Tax Code Section 11.22 provides a partial exemption for any property owned by a disabled veteran. The amount of the exemption varies depending on the disabled veteran's disability rating. The surviving spouse who remains unmarried and surviving children of a disabled veteran may also qualify for an exemption under this section.

Tax Code Section 11.132 provides a partial exemption for a residence homestead donated to a disabled veteran by a charitable organization which may also extend to the surviving spouse of the disabled veteran who has not remarried.
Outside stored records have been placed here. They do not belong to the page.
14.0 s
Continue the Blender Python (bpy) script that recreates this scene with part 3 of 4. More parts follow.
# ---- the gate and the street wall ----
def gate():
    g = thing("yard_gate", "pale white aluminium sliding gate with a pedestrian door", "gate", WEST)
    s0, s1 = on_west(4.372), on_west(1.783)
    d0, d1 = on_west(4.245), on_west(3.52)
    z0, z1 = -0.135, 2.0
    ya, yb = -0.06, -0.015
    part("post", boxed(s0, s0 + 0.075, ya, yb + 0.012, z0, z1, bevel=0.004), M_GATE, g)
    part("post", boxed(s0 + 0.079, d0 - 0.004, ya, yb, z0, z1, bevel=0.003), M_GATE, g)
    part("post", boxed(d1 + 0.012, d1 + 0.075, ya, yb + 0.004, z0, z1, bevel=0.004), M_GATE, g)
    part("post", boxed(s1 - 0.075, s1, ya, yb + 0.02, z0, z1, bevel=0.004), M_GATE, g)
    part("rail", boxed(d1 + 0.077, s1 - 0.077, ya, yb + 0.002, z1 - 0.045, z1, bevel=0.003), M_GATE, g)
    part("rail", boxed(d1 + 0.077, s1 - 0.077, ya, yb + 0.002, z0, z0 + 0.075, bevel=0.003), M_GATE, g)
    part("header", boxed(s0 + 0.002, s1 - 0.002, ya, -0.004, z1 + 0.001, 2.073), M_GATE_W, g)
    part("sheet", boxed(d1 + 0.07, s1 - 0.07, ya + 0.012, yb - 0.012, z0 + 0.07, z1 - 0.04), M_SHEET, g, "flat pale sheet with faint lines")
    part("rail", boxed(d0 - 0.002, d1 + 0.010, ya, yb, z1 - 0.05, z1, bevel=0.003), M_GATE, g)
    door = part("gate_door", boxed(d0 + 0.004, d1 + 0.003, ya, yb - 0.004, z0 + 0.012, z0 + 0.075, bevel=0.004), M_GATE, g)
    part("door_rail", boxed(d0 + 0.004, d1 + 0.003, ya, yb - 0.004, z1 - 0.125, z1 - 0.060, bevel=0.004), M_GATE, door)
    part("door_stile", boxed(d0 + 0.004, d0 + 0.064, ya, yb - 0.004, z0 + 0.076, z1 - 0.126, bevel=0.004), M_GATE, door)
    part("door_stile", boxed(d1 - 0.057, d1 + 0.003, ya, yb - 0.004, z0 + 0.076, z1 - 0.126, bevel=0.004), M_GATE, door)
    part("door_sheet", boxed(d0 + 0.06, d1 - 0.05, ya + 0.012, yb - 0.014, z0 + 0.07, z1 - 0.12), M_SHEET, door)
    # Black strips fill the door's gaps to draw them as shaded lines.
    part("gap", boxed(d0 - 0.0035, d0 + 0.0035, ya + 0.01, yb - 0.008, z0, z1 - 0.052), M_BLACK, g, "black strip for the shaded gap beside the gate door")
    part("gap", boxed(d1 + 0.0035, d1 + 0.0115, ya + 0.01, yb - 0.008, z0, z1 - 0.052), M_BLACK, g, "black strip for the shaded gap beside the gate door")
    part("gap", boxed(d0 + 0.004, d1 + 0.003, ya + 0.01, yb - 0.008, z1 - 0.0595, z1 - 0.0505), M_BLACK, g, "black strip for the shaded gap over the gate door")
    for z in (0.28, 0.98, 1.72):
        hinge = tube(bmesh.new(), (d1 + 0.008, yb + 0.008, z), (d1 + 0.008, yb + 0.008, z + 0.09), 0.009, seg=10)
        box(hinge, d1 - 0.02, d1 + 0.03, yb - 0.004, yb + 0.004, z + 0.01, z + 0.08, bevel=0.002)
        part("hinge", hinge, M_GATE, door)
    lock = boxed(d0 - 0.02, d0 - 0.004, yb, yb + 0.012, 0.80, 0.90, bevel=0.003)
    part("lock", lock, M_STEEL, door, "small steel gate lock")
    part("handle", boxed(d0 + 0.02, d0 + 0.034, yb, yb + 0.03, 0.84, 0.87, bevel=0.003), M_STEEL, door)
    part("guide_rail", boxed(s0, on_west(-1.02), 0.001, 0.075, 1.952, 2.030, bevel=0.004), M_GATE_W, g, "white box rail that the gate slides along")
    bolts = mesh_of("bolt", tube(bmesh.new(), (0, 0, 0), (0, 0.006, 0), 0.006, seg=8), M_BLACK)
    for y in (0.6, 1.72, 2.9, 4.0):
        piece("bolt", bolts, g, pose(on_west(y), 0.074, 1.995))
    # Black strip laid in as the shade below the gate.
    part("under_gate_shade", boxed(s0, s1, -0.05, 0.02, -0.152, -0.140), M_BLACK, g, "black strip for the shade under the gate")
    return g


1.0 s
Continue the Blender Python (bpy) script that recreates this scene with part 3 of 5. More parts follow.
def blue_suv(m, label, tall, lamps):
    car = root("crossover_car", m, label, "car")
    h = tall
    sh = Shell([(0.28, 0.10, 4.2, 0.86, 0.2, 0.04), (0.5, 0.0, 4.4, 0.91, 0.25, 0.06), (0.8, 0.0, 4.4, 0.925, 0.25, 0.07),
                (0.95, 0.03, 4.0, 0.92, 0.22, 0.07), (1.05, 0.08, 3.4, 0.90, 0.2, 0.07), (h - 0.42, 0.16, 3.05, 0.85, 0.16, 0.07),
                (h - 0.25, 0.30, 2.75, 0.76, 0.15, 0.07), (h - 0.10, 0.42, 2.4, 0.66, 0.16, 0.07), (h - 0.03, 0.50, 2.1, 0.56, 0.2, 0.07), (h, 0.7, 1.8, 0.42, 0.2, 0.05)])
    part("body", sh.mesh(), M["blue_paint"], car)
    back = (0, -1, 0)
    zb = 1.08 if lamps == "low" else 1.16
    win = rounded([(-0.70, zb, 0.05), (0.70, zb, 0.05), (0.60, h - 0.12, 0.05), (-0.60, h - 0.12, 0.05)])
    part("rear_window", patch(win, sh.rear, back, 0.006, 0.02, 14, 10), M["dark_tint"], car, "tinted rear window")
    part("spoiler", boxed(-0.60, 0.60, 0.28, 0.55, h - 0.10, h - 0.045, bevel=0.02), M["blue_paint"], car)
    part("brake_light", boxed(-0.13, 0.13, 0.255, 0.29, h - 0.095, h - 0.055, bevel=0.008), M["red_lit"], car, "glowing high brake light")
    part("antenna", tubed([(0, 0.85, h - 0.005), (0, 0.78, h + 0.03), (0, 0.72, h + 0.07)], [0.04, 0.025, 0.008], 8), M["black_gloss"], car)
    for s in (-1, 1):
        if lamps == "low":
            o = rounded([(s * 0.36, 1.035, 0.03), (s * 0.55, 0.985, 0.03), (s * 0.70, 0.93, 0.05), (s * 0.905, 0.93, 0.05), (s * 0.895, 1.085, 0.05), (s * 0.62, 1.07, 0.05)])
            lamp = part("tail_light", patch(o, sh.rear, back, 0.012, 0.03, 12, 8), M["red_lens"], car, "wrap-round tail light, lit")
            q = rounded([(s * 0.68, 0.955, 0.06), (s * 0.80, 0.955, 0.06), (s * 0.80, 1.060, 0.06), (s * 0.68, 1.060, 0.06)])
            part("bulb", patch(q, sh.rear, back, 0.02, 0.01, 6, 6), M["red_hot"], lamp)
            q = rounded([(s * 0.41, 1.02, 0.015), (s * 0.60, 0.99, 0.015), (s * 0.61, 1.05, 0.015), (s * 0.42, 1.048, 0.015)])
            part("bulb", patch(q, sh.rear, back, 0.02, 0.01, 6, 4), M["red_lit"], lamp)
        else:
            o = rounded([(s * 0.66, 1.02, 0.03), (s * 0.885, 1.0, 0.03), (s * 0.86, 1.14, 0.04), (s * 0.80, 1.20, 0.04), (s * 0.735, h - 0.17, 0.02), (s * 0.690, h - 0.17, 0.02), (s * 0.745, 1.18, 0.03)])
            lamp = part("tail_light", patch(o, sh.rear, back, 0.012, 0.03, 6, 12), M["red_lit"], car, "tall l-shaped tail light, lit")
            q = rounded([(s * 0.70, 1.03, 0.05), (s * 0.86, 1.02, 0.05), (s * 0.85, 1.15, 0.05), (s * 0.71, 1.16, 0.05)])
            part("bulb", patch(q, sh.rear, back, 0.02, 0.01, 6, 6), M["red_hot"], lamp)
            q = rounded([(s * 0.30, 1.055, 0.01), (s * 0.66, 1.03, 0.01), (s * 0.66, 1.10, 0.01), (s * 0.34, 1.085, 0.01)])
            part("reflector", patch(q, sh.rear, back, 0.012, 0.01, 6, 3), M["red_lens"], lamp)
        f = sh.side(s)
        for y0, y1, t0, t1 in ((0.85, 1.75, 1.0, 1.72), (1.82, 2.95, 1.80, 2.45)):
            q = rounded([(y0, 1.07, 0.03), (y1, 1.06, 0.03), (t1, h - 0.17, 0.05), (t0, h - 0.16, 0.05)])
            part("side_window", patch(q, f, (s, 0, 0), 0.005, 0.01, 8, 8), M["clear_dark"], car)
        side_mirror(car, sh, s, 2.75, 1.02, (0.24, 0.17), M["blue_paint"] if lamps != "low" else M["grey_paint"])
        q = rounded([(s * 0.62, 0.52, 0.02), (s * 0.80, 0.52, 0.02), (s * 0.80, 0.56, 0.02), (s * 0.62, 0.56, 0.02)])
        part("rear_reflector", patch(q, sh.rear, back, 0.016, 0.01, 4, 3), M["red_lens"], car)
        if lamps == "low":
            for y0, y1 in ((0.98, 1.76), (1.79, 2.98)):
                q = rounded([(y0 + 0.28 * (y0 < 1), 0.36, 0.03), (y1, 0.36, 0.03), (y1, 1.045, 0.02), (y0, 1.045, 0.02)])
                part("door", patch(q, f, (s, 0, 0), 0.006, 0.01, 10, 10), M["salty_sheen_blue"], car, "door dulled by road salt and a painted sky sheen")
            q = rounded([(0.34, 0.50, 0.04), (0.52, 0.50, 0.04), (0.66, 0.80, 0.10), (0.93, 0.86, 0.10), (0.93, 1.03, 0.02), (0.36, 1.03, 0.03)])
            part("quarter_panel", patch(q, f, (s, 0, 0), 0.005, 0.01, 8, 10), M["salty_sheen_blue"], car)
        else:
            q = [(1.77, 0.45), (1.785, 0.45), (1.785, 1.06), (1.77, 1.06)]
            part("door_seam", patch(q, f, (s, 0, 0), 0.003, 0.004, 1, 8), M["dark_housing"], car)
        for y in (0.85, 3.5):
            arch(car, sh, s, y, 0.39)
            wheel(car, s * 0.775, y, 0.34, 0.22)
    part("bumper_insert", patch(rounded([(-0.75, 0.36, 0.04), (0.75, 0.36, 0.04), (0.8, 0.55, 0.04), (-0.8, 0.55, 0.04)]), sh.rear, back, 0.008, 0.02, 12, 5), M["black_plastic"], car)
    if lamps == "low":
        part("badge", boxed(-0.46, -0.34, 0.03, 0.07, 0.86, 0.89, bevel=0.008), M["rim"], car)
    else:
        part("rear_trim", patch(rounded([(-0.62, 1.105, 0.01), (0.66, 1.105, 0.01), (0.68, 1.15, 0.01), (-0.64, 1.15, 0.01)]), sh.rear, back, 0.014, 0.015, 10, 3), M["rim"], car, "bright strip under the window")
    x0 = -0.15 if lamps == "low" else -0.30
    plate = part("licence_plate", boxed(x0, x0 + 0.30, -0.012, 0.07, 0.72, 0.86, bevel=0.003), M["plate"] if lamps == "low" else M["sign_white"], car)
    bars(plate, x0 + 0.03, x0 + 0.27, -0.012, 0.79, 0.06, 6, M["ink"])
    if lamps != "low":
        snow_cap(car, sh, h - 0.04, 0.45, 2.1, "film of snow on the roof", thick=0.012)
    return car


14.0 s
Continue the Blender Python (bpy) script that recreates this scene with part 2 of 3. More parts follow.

The amount of the exemption is based on the disabled veteran's disability rating.

Tax Code Section 11.133 entitles a surviving spouse of a member of the U.S. armed services killed or fatally injured in the line of duty to a total property tax exemption on his or her residence homestead if the surviving spouse has not remarried since the death of the armed services member.

Tax Code Section 11.131 entitles a disabled veteran awarded 100 percent disability compensation due to a service-connected disability and a rating of 100 percent disabled or of individual unemployability to a total property tax exemption on the disabled veteran's residence homestead.

This exemption extends to a surviving spouse who was married to a disabled veteran who qualified or would have qualified for this exemption if it has been in effect at the time of the veteran's death provided:

  • the surviving spouse has not remarried;
  • the property was the residence homestead of the surviving spouse when the veteran died; and
  • the property remains the residence homestead of the surviving spouse.


Surviving Spouses of First Responders Killed in the Line of Duty

Tax Code Section 11.134 entitles a surviving spouse of certain first responders killed or fatally injured in the line of duty to a total property tax exemption on his or her residence homestead if the surviving spouse has not remarried since the death of the first responder.